Inkling - Inkling Web Reader Performance Degradation – Incident details

Inkling Web Reader Performance Degradation

Major outage
Started over 2 years agoLasted about 1 hour


Inkling Web Reader

Major outage from 2:36 PM to 4:02 PM

  • Update

    At 7:36 AM PT on September 09, 2022, a large burst of roughly 45,000 tasks were emitted by an internal system and entered the API task queue. The queueing system itself was not capable of holding those tasks in memory and became unresponsive. At first, Inkling tried offloading those events to a "dead" queue where no other service components would attempt to operate on them. This had the effect of restoring service to certain parts of the system, but all components which required working with the task queue continued to fail. This was because the queueing system was still holding that large collection of tasks in memory, and it was still failing to interface with other parts of the system. It was decided that these items needed to be completely purged to restore operation.
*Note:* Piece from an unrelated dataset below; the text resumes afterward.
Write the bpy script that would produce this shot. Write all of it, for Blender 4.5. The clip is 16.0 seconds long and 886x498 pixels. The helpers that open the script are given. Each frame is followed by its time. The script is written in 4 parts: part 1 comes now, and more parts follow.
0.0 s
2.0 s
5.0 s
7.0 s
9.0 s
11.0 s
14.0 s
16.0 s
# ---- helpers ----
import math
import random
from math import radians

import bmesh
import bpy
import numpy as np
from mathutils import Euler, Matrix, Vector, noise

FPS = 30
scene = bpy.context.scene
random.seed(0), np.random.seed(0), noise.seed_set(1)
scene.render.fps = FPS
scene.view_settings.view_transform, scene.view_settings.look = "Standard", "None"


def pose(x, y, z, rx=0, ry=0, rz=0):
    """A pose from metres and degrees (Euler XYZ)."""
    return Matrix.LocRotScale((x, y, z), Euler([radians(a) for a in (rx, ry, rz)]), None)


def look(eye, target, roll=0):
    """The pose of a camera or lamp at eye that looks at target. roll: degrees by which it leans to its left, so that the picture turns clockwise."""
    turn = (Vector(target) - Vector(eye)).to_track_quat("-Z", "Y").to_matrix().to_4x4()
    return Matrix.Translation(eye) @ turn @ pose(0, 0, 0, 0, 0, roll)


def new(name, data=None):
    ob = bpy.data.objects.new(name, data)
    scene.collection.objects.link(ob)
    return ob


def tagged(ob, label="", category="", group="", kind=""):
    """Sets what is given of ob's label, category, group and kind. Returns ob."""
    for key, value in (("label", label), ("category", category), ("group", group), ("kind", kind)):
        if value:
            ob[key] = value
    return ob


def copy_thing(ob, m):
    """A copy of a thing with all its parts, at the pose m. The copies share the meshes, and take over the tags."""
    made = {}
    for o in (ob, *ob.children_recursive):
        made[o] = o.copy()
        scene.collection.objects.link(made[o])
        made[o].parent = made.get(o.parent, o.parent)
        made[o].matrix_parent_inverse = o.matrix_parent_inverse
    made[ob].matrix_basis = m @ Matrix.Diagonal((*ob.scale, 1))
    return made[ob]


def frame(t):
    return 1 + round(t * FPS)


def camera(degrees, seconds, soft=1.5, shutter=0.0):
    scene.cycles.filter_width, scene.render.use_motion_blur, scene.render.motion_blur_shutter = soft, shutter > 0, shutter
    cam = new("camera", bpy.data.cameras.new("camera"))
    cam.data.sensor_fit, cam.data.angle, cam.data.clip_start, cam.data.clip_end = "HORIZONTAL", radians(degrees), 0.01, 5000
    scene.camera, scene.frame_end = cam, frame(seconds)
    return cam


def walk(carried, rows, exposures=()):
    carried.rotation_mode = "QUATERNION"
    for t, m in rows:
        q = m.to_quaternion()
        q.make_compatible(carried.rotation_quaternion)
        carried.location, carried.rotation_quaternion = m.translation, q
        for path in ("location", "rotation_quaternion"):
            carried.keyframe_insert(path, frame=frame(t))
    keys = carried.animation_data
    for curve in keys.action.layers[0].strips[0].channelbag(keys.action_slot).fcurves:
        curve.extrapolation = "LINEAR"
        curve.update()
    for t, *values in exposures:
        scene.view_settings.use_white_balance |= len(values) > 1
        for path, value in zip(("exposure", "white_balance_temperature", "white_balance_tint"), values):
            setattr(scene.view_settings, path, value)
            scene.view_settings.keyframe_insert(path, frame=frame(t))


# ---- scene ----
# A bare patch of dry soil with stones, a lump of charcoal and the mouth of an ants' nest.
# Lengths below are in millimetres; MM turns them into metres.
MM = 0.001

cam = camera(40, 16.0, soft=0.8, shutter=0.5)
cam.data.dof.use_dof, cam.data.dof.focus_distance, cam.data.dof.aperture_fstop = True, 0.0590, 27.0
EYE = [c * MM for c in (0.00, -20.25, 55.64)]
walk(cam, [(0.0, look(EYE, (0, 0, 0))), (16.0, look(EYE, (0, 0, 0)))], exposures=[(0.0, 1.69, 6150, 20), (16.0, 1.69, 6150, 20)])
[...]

This was done, and service improved yet again. Engineering then monitored systems and restarted services which were shown to not be 100% functional. Our systems show a total of 13 minutes and 58 seconds of downtime. Investigation continues into the source of these events and how the task queueing system can be improved so as not to get overloaded by this rare high event count.

  • Resolved

    This incident has been resolved.

  • Monitoring

    The issue is resolved and Inkling engineers are continuing to monitor this closely.